Anne-Charlotte Béon, Cécile Galinier, Cécile Maisonneuve

Permalien : https://panoramadelart.com/analyse/plat-au-serpent

Publié le 12/10/2011

Ressources

Glossaire

Émail : Vernis coloré, opaque ou translucide, qui peut s’appliquer sur différents supports (céramique, métal, pierre, verre…).

Dressoir : Meuble servant à présenter de la vaisselle.

Orfèvre : Artiste ou artisan spécialisé dans le travail des métaux précieux.

Médicis : Famille florentine de banquiers collectionneurs et protecteurs des arts. Ses membres s’emparent progressivement du pouvoir à Florence au XVe siècle. Deux grands papes de la Renaissance en sont issus : Léon X (1475-1521) et Clément VII (1478-1534). Anoblie au XVIe siècle, la famille Médicis s’allie deux fois à la France en lui donnant deux reines et régentes : Catherine (1519-1589), épouse d’Henri II, et Marie (1575-1642), épouse d’Henri IV.

Moulage : Sous ce terme, on entend deux choses : – la technique du moulage permet, en prenant l’empreinte d’une création originale, de la reproduire en plusieurs exemplaires (ex. : « Faire le moulage d’une statue. ») ; – on utilise également ce terme pour désigner l’objet ainsi obtenu (ex. : « Cette statue est le moulage en plâtre d’une statue antique. »).

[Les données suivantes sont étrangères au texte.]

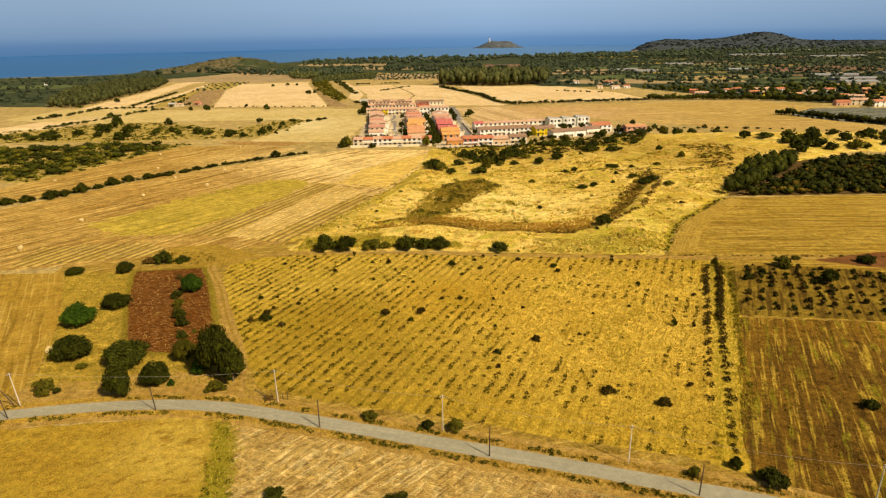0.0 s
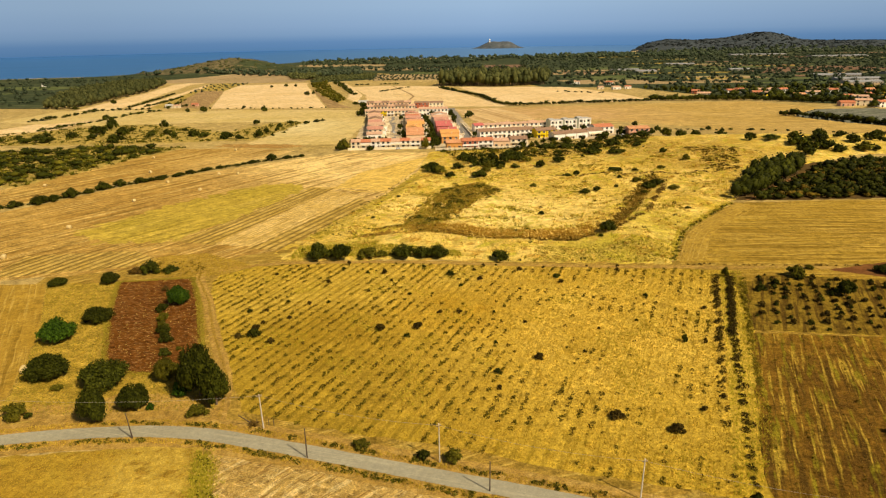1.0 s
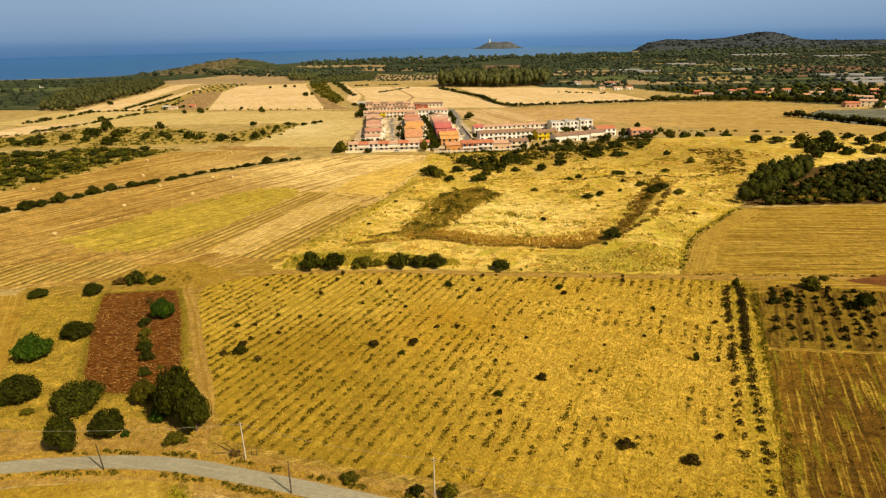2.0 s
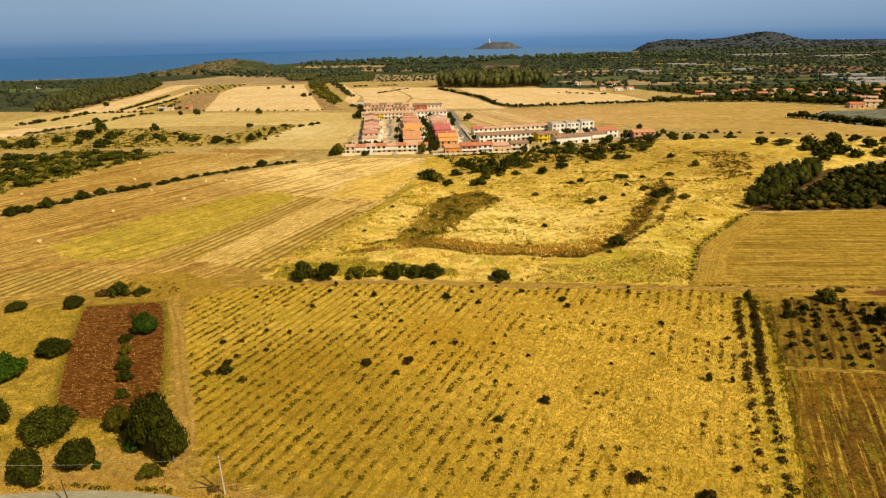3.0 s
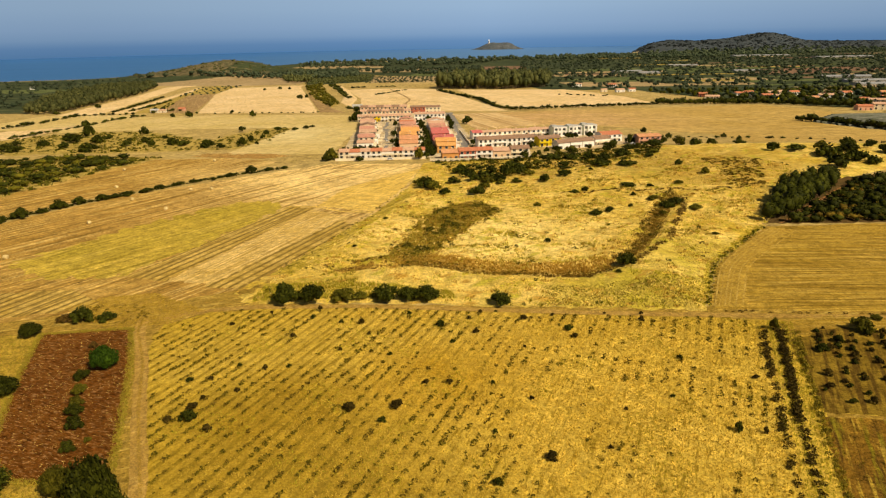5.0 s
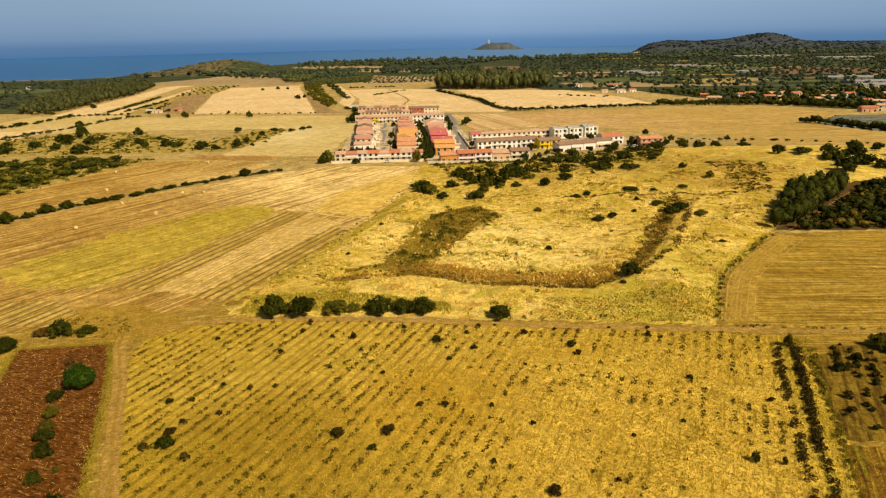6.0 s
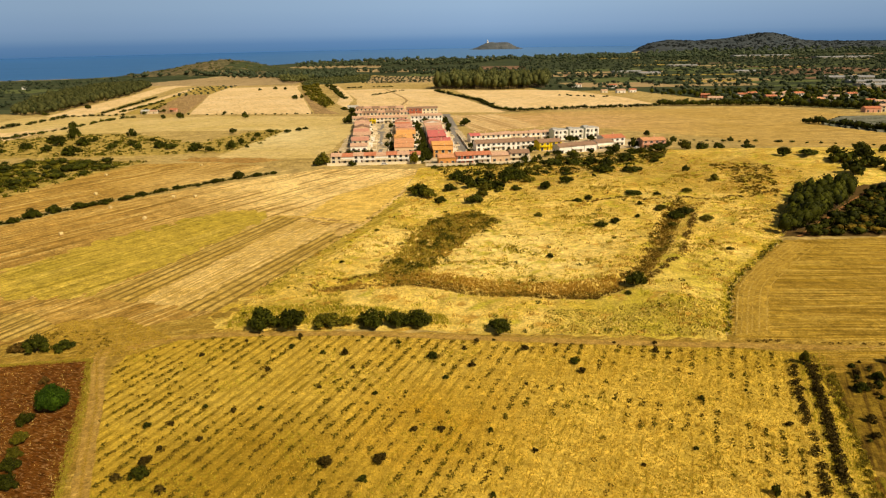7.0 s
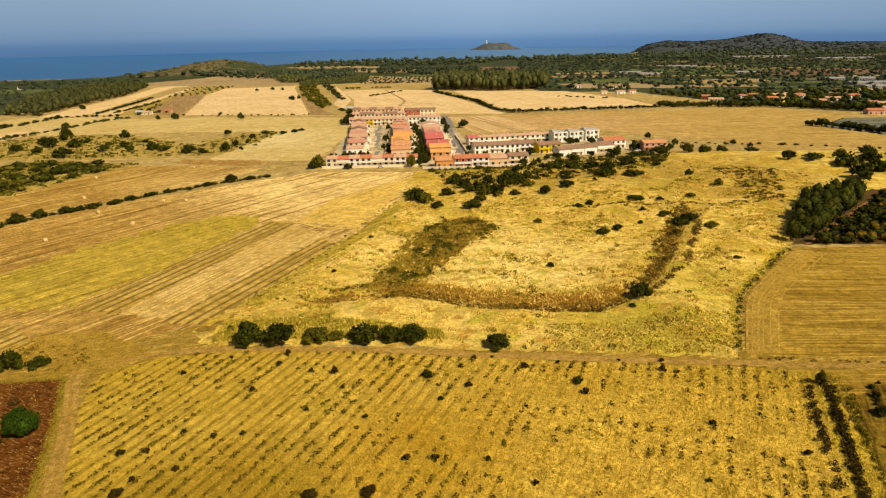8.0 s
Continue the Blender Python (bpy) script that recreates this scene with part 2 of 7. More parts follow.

Renaissance : Mouvement artistique né au XVe siècle en Italie et qui se diffuse dans le reste de l’Europe au XVIe siècle. Il repose sur la redécouverte, l’étude et la réinterprétation des textes, monuments et objets antiques. À la différence de la pensée médiévale qui donne à Dieu une place centrale, c'est l'homme qui est au cœur de la pensée de la Renaissance.